2.1 Antrag
Ein Billigkeitserlass setzt zwar keinen Antrag voraus, die Finanzbehörden werden aber grundsätzlich nur auf Antrag des Steuerpflichtigen einen Billigkeitserlass prüfen. Auch ist eine Form nicht vorgeschrieben. Ein schriftlicher Antrag ist aber zweckmäßig, insbesondere wenn er im Rahmen der Mitwirkungspflichten zu begründen ist.
2.2 Zuständigkeit
Zuständig für den Erlass sind die für die Festsetzung der Steuer usw. zuständigen Behörden, also die Finanzämter. Dort ist der Antrag einzureichen. Die Finanzämter können ohne Zustimmung höherer Behörden bis zu 20.000 EUR erlassen. Wird diese Grenze überschritten, bedarf es – je nach Höhe – der internen Zustimmung der Oberfinanzdirektion bzw. des Landesfinanzministeriums oder sogar des Bundesfinanzministeriums. Für den Erlass von Säumniszuschlägen sind die Finanzämter unbegrenzt zuständig.

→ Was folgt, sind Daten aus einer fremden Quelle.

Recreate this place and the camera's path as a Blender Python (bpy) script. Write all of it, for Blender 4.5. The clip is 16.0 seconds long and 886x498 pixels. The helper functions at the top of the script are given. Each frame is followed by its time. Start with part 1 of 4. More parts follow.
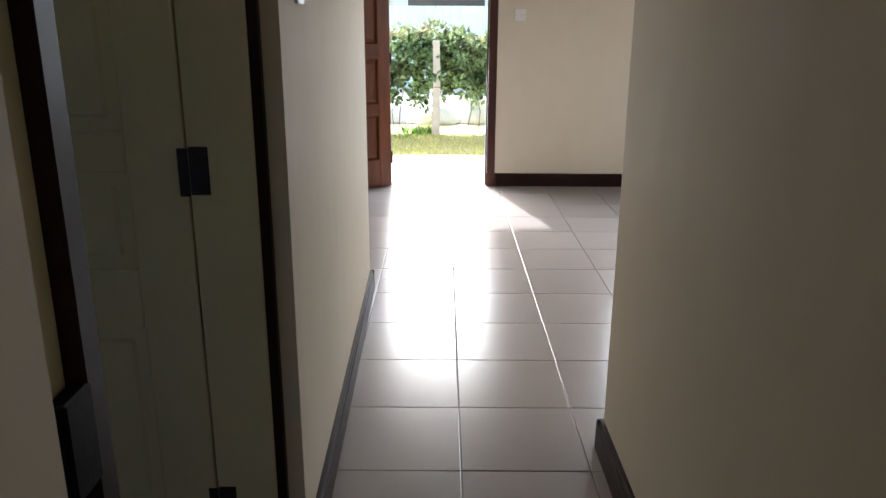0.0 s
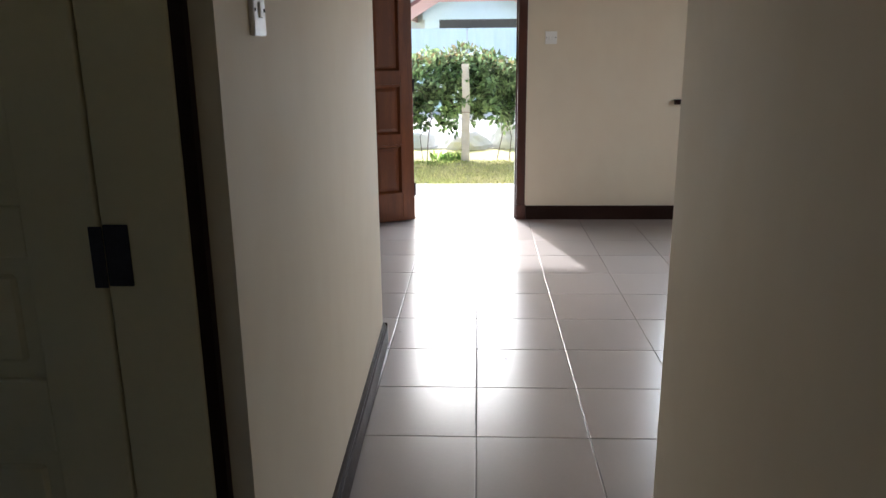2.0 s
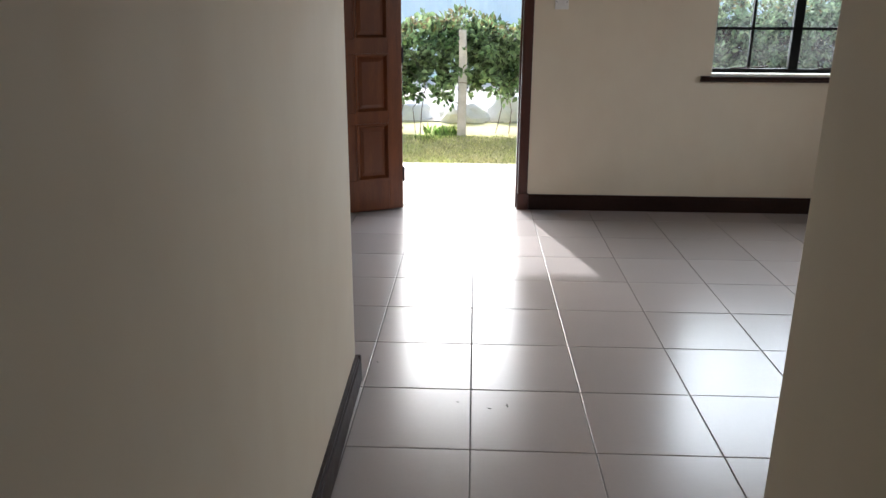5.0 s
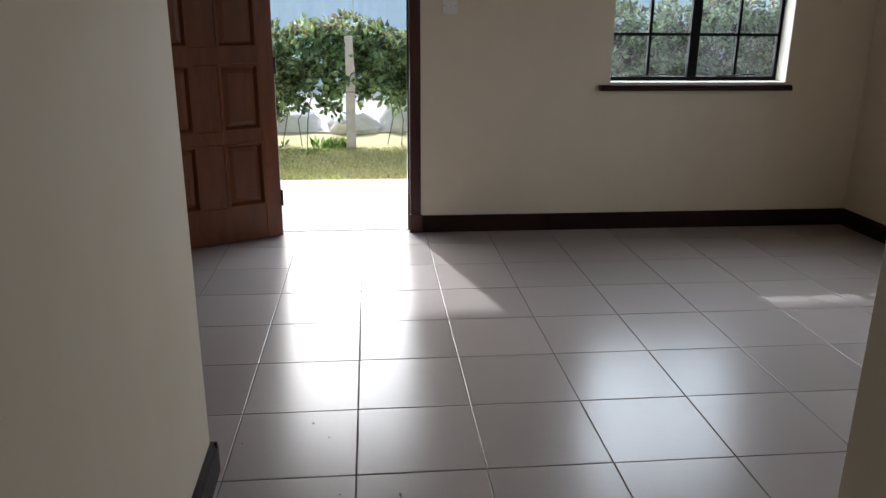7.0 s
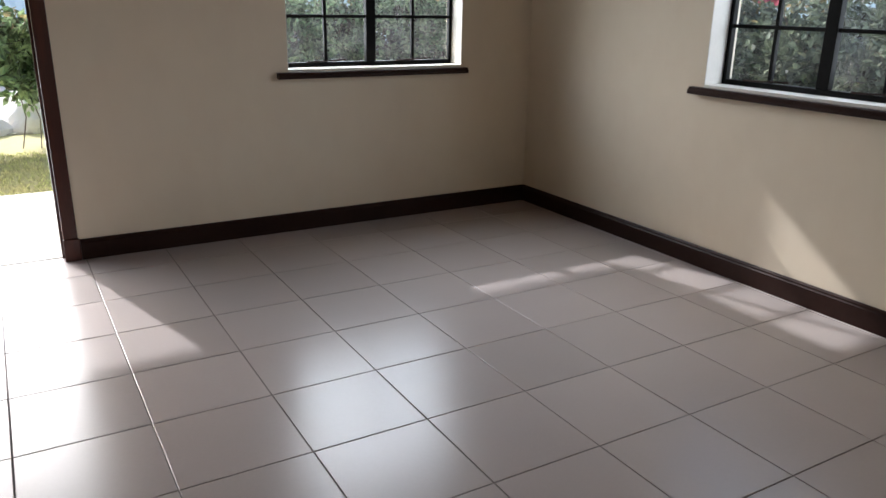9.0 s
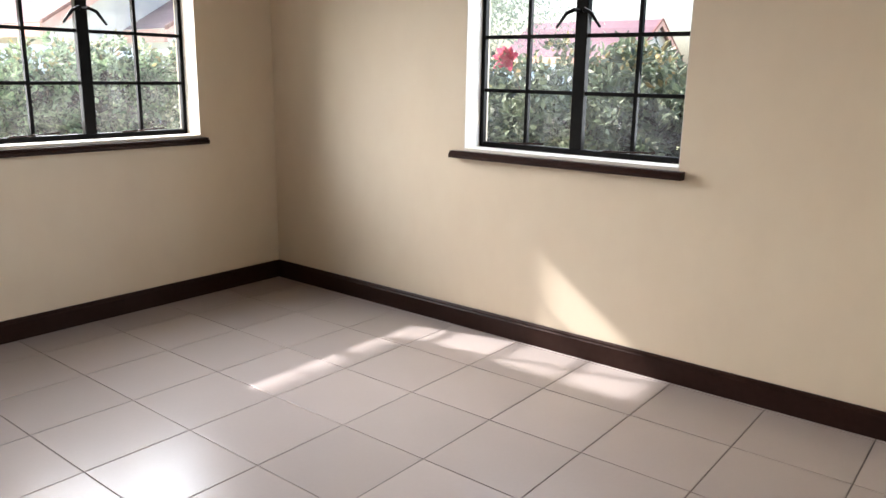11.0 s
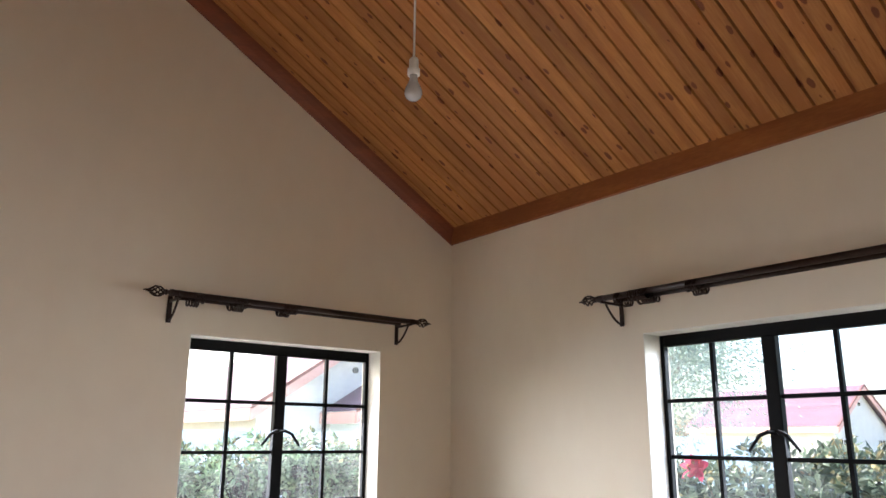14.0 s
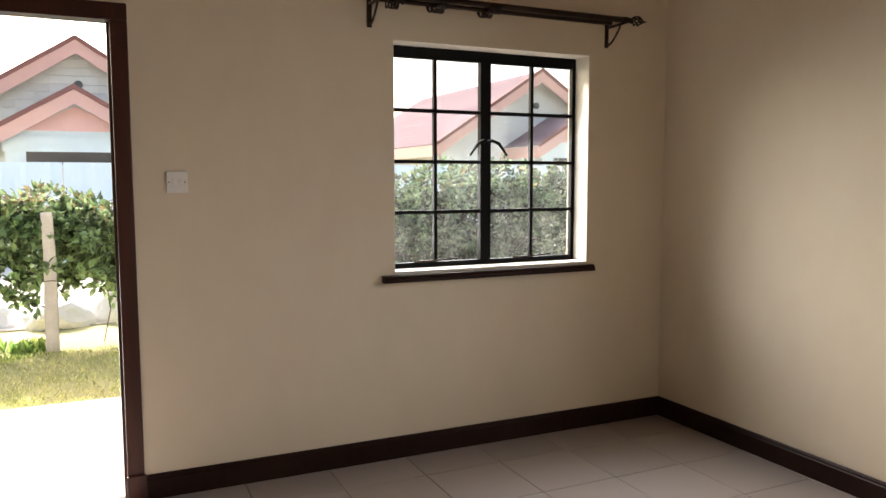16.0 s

Beim Erlass von Kirchensteuer kommt es für die Zuständigkeit auf die Regelung in den einzelnen Bundesländern an. In Baden-Württemberg z. B. erstreckt sich der Erlass von Einkommensteuer in dem entsprechenden Umfang auch auf die Kirchensteuer. Wird Erlass von Kirchensteuer darüber hinaus begehrt, ist der Antrag an die betreffende Religionsgemeinschaft zu stellen.
2.3 Entscheidung über den Antrag
Auch hier ist Schriftform nicht vorgeschrieben, in der Praxis aber üblich. Das Finanzamt wird also den Erlass durch einen schriftlichen Bescheid aussprechen oder ablehnen. Auch ein Teilerlass ist möglich, also teilweise Stattgabe und teilweise Ablehnung eines Erlassantrags. Die Finanzämter sind in solchen Fällen angewiesen, den Erlass grundsätzlich erst nach Tilgung des verbleibenden Betrags auszusprechen und dem Steuerpflichtigen für den teilweisen Erlass unter der Voraussetzung der Tilgung des verbleibenden Betrags eine Zusage zu erteilen. Ein Erlass kann nicht mit einer Bedingung oder einem Widerrufsvorbehalt i. S. d. § 120 AO versehen werden.
Bei (teilweiser) Ablehnung muss der Bescheid nach § 121 AO eine Begründung enthalten. Die Finanzbehörde muss insbesondere im Einzelnen darlegen, welche Umstände und Ermessenserwägungen sie zur Ablehnung veranlasst haben. Allgemeine Floskeln reichen nicht aus. Fehler in der Begründung können noch in der Einspruchsentscheidung geheilt werden, nicht aber im Klageverfahren.
2.4 Rücknahme und Widerruf
Der Bescheid, der einen Billigkeitserlass ausspricht, ist ein begünstigender Verwaltungsakt. Ist er rechtswidrig, insbesondere weil die Voraussetzungen für den Billigkeitserlass nicht vorliegen, kann er zurückgenommen werden. Das kann z. B. der Fall sein, wenn der Steuerpflichtige den Erlass mit unrichtigen Angaben zu seiner Erlassbedürftigkeit erwirkt hat. Da die Rücknahme eines rechtswidrigen Verwaltungsakts auch mit Rückwirkung möglich ist, lebt mit der Rücknahme des Billigkeitserlasses die erloschene Schuld wieder auf.
Der Widerruf eines rechtmäßigen Billigkeitserlasses ist nicht möglich. Ein Widerruf ist nur für die Zukunft zulässig, sodass die erloschene Schuld nicht wieder aufleben kann.